Monday, February 27, 2012

What's in a name? The Troth Yeddha' debate at UAF

UAF postcard showing Troth Yeddha'
Lately I've been reminded of the power of place names. Names do more than simply orient us in the landscape. In naming our world we provide a place for ourselves within that world. Names may be trivial in their surface meaning, but they are nonetheless powerful. Alaska is dotted with names like Fish Creek and Gold Creek. Not much meaning there. And yet a Fish Creek or a Gold Creek is so much more reassuring than is an unnamed creek. Unnamed places are cold and forgotten. Unclaimed. Unknown. Through naming we establish a connection.

Sometimes this connection extends into the very heart of a culture. In Lamma, a language of Eastern Indonesia, the landscape is covered with names which refer back to ancient times. The name for a prominent rock translates literally as 'split rock', referring to a legend in which an ancestor split a drum with a sword on that beach. The drum then turned to stone and remains to this day on the beach. Walking past this rock or even just referring to the rock, one cannot help but be reminded of this connection.

Place naming, then, is a political act. Even when we just repeat names which have long been established, we make a statement, asserting and validating the names of our ancestors. Even when names are based on a structured linguistic system, as in Athabaskan, it is the choice to use those names which perpetuates that system. In this way names connect us not only to place but also back in time. It is this connection -- to place and time -- which motivates current efforts to recognize the name Troth Yeddha' for the ridge on which University of Alaska Fairbanks now sits.

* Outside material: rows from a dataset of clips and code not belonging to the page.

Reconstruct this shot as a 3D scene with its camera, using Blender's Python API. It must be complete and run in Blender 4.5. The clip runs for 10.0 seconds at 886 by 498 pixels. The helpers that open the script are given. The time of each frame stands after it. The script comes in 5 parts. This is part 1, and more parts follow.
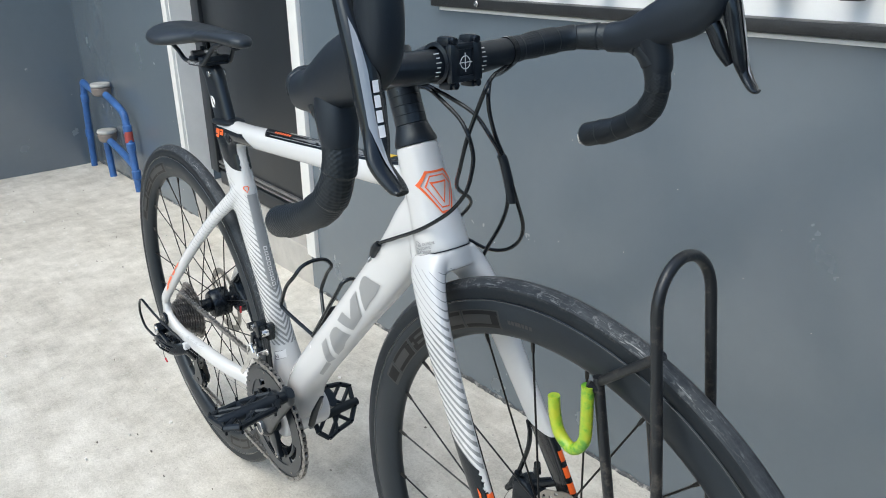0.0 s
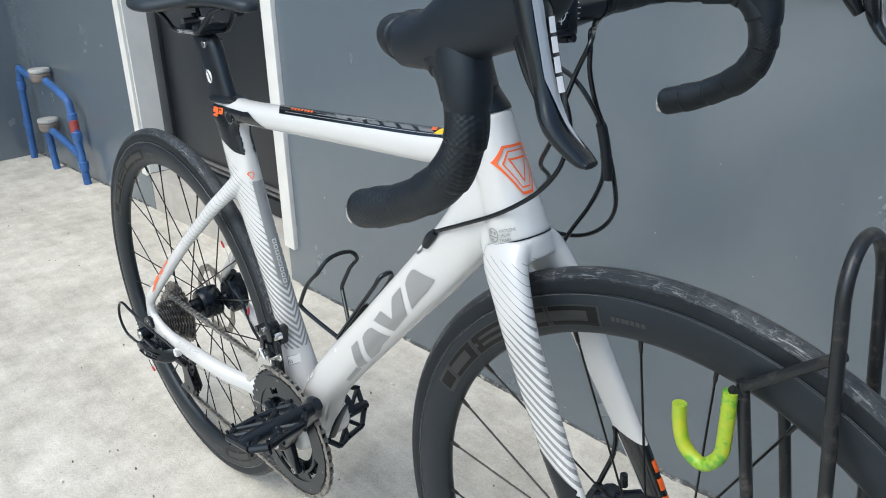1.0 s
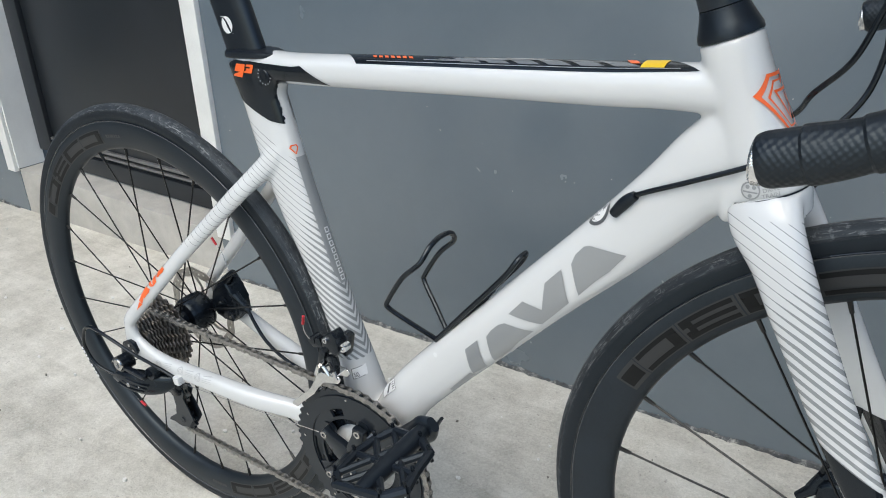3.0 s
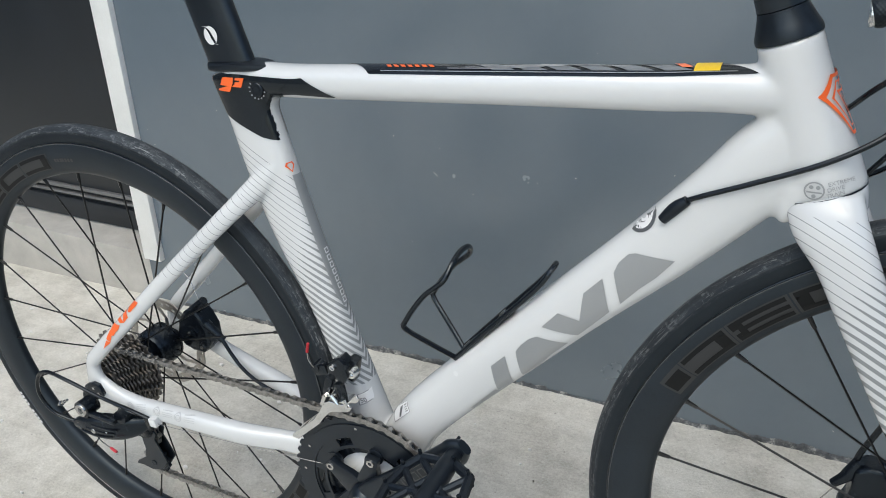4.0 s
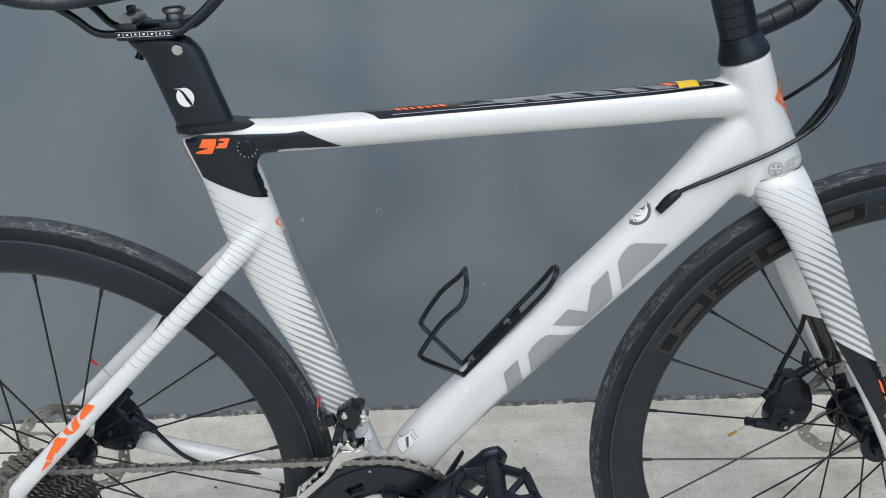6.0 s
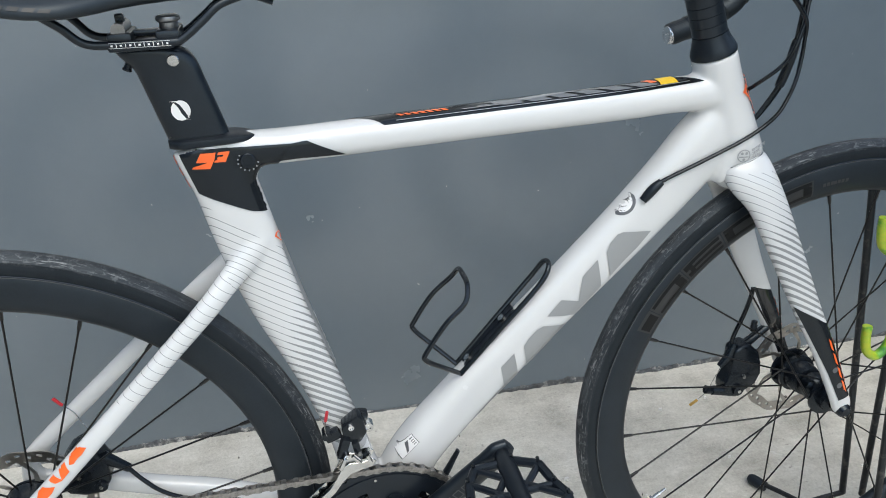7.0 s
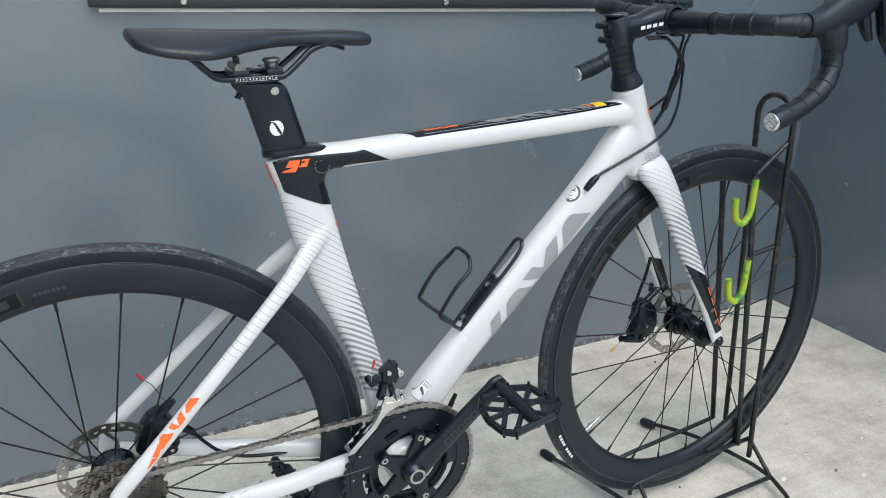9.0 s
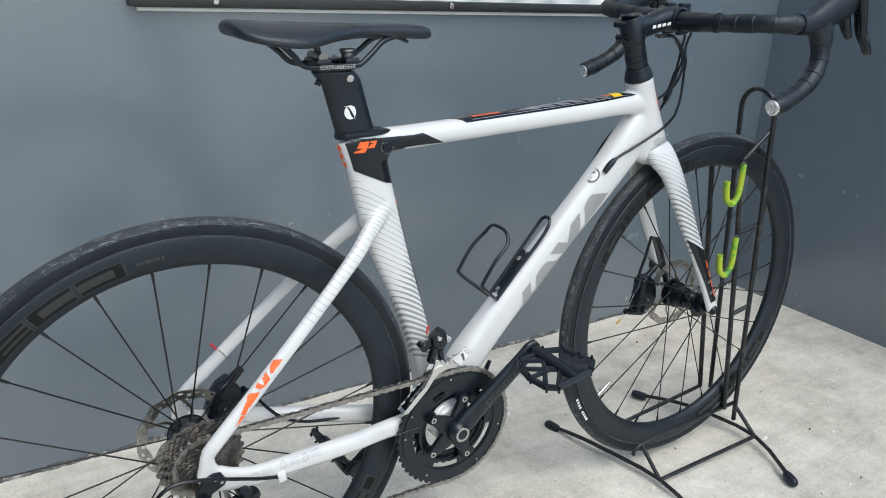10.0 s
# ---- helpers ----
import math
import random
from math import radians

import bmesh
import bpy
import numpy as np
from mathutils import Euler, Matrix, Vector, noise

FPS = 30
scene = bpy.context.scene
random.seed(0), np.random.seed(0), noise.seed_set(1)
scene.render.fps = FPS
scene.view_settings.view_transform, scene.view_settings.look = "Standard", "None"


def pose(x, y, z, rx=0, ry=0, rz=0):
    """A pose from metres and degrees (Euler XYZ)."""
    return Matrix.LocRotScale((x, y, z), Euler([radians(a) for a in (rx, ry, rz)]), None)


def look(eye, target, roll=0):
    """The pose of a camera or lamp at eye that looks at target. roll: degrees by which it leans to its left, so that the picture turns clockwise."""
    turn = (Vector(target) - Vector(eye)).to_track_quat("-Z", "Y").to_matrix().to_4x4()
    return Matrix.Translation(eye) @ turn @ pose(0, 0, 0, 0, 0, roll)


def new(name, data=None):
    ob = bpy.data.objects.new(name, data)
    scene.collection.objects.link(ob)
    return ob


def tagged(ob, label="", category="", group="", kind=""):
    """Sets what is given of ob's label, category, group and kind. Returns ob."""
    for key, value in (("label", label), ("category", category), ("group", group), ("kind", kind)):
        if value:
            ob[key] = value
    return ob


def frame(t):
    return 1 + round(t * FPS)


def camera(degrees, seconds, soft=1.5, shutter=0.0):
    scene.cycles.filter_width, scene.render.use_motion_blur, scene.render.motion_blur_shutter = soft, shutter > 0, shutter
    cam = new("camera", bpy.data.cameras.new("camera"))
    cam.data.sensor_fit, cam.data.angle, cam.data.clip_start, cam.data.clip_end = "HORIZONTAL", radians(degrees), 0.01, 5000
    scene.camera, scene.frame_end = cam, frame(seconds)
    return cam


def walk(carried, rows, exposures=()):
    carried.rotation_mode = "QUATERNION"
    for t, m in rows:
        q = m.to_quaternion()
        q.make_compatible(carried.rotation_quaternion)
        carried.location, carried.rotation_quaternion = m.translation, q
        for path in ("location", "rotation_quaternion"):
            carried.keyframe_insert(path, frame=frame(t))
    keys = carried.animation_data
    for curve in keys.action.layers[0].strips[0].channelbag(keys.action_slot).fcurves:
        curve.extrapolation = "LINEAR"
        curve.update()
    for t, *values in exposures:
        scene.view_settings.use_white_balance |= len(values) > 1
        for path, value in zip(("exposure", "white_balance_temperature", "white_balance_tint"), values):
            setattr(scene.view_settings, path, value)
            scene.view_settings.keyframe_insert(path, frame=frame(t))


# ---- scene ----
cam = camera(60.00, 10.0, soft=1.0)
ROWS = [
    (0.0, 1.4084, -0.5190, 1.0165, 68.3230, 0.8611, 50.6676),
    (0.5, 1.3046, -0.5257, 0.9961, 67.6888, 0.9475, 48.7464),
    (1.0, 1.2369, -0.5443, 0.9771, 67.1591, 0.9468, 46.0752),
    (1.5, 1.1415, -0.5718, 0.9525, 66.5922, 0.8871, 42.8726),
    (2.0, 1.0442, -0.5893, 0.9373, 65.7988, 1.2003, 39.6780),
    (2.5, 0.9864, -0.6103, 0.9301, 65.2424, 1.3157, 36.5526),
    (3.0, 0.8910, -0.6120, 0.9169, 64.6900, 1.5287, 33.4297),
    (3.2, 0.8413, -0.6211, 0.9158, 64.4552, 1.4310, 31.6847),
    (4.3, 0.7252, -0.6653, 0.9299, 64.6193, 1.3373, 21.4785),
    (4.5, 0.6857, -0.6965, 0.9386, 64.9326, 1.2545, 19.0526),
    (5.0, 0.5841, -0.7802, 0.9583, 65.6969, 0.9979, 12.1629),
    (5.5, 0.5193, -0.7972, 0.9521, 66.2562, 0.9491, 5.0532),
    (6.0, 0.4407, -0.7549, 0.9406, 66.4754, 0.9394, -1.8173),
    (6.2, 0.4087, -0.7442, 0.9482, 66.5969, 0.8823, -4.4548),
    (7.3, 0.2240, -0.7393, 0.9468, 66.5154, -0.2139, -16.7821),
    (7.5, 0.1784, -0.7518, 0.9496, 66.8457, -0.5528, -18.6060),
    (8.0, 0.1019, -0.7852, 0.9495, 67.8439, -1.0670, -22.3205),
    (8.5, 0.0546, -0.8278, 0.9518, 68.9283, -1.2753, -24.8829),
    (9.0, -0.0243, -0.9197, 0.9693, 69.9191, -1.3126, -27.2048),
    (9.5, -0.0979, -0.9477, 0.9674, 70.5379, -1.4782, -29.6429),
    (10.0, -0.2224, -0.9433, 0.9510, 70.8938, -1.9411, -32.1898),
]
EXPOSURES = [(0.0, 0.98, 6600, 3), (1.5, 0.95, 6600, 3), (2.5, 0.83, 6600, 3), (3.0, 0.73, 6600, 3), (4.5, 0.65, 6600, 3), (6.0, 0.68, 6550, 3), (8.5, 0.84, 6550, 3), (10.0, 0.85, 6550, 3)]
walk(cam, [(t, pose(*r)) for t, *r in ROWS], EXPOSURES)

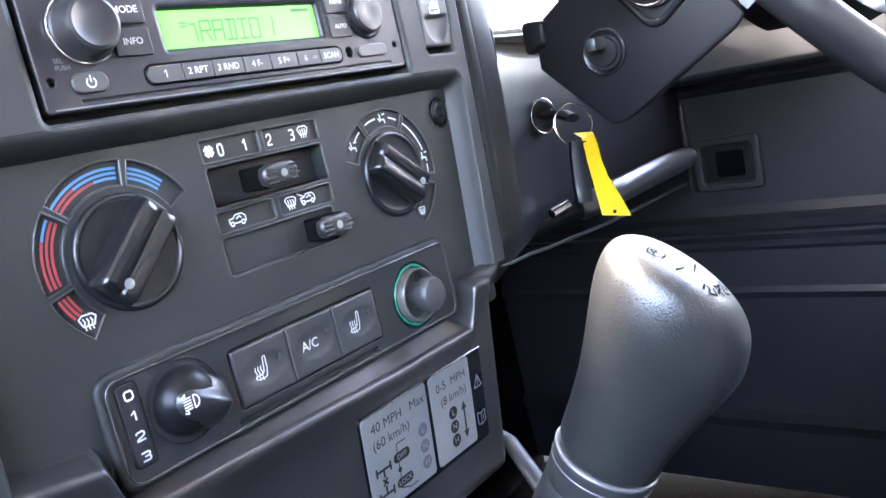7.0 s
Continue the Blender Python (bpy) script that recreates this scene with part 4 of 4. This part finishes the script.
def tunnel():
    t = thing("tunnel_cover", (95, -150, -300), "black moulded cover over the transmission tunnel", "tunnel cover")
    part("cover", prism([(-900, -400), (-300, -370), (-60, -330), (60, -300), (260, -290), (260, -620), (-900, -620)], -60, 214, "x", 14, 4), CARPET, t, angle=40)
    line = [(246, 60, -218), (238, 16, -231), (229, 2, -238), (219, -14, -246), (208, -30, -254), (196, -48, -264)]
    part("edge_bead", sweep(line, 6, 16, squash=0.45), EDGE, t, "pale metal rolled edge")
    part("edge_line", sweep([(u - 5.5, v - 3, w - 1.5) for u, v, w in line], 0.9, 10), CHROME, t, "bright worn line")
    st = thing("warning_sticker", (178, 6, -252), "pale sticker with black capitals on a block on the tunnel cover", "sticker")
    m = Matrix.Translation((175, 3, -250)) @ Matrix(((0.661, 0.57, 0.471, 0), (-0.669, 0.17, 0.723, 0), (0.34, -0.80, 0.505, 0), (0, 0, 0, 1)))
    part("block", turned(pad(rrect(-26, 16, -14, 9, 6), 0, 14, 2.5), m), material("dusty pinkish moulding", (0.03, 0.024, 0.023), 0.6), st, "dusty moulded block")
    part("paper", turned(pad(rrect(-12, 13, -12, 8, 4), -0.5, 0.8, 0.2), m), material("pale pink-grey paper", (0.075, 0.07, 0.07), 0.6), st)
    mm = m.copy()
    mm.translation = m.translation * MM
    lettering("USIN", 7.0, 0, 0, 0, INK, st, turn=scaled_mm(CABIN) @ mm @ pose(0.6 * MM, -0.65 * MM, -1 * MM, 90, 0, 0))


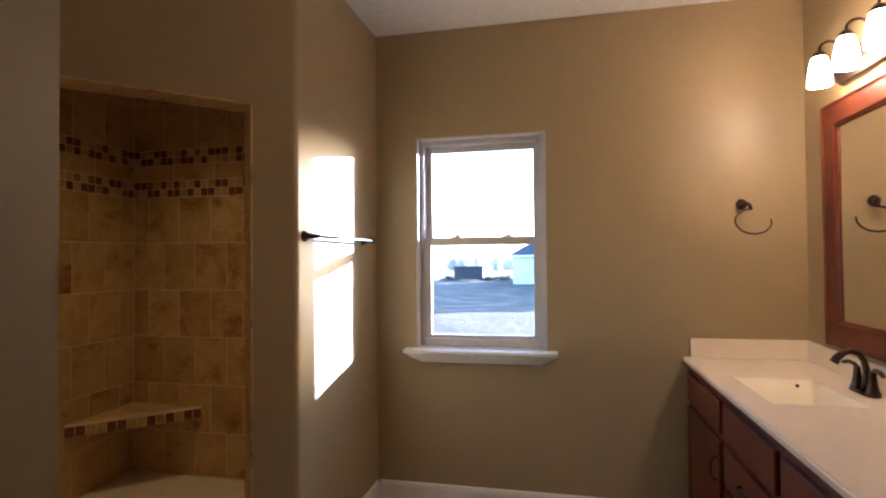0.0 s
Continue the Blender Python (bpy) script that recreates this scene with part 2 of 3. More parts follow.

On February 7, 2008, the UA Board of Regents officially named a tract of land located between the Reichardt Building and the University of Alaska Museum of the North, Troth Yeddha’ Park. This was a first step toward what Robert Charlie has called recapturing the ancient view. A political act which gives recognition to Athabascan peoples. It doesn't cede control or give the land away. Place naming doesn't work like that. William McKinley has no particular control over the mountain named after him. No, place naming grants recognition and helps us to conjure connections to the land.

So, one must wonder why it is that the proposal to endorse the name Troth Yeddha' as an official name was pulled so suddenly from the Board of Regents' agenda last week. What is it that could trigger such opposition, and on what would the opposition be based? The latter question is actually easier to answer, but it is also much less important. The detractors base their opposition on two points. First, the detractors dispute the etymology of the name, arguing that it does not actually mean 'Indian potato.' Second, the detractors object to the association of the name with Peter John's story about elders holding council at what would later become the site of the University of Alaska. That story is included with the rationale statement on the Board of Regents' agenda. The argument seems to be that the name and the council story are a package: we can't accept one without the other.

To my mind this dispute misses the essential point that place naming is a political act. I don't mean political in the campaign-for-president or democrat-vs-republican sense. I'm mean political in the sense that place naming advocates a position. Place naming isn't based on logic or truth, no matter how logical the linguistic structure of Athabascan place naming systems may be. Ultimately, place naming is about asserting our place in the world and our connections to the land. There is no logical reason to choose either Mt. McKinley or Denali for our state's highest peak. That choice rests ultimately on how we choose to conceptualize our connection to the land. One name conjures up notions of White explorers and a tradition of colonial naming practices. The other conjures up notions of a pre-colonial landscape. Though some may prefer one name over the other, neither is intrinsically good or bad. And neither is more logical or truthful.

Couching the argument against the name Troth Yeddha' in notions of "logic" or "truth" does nothing to obscure the underlying political motivation. The content of the argument can be countered, but to do so misses the point. (Save that for another post.) The real issue boils down to whether or not we want to honor the traditional name for the ridge on which the University of Alaska now sits. Some may wish to oppose the adoption of this name, and they have every right to do so. However, we should be clear that their opposition is based in politics and carries no special providence.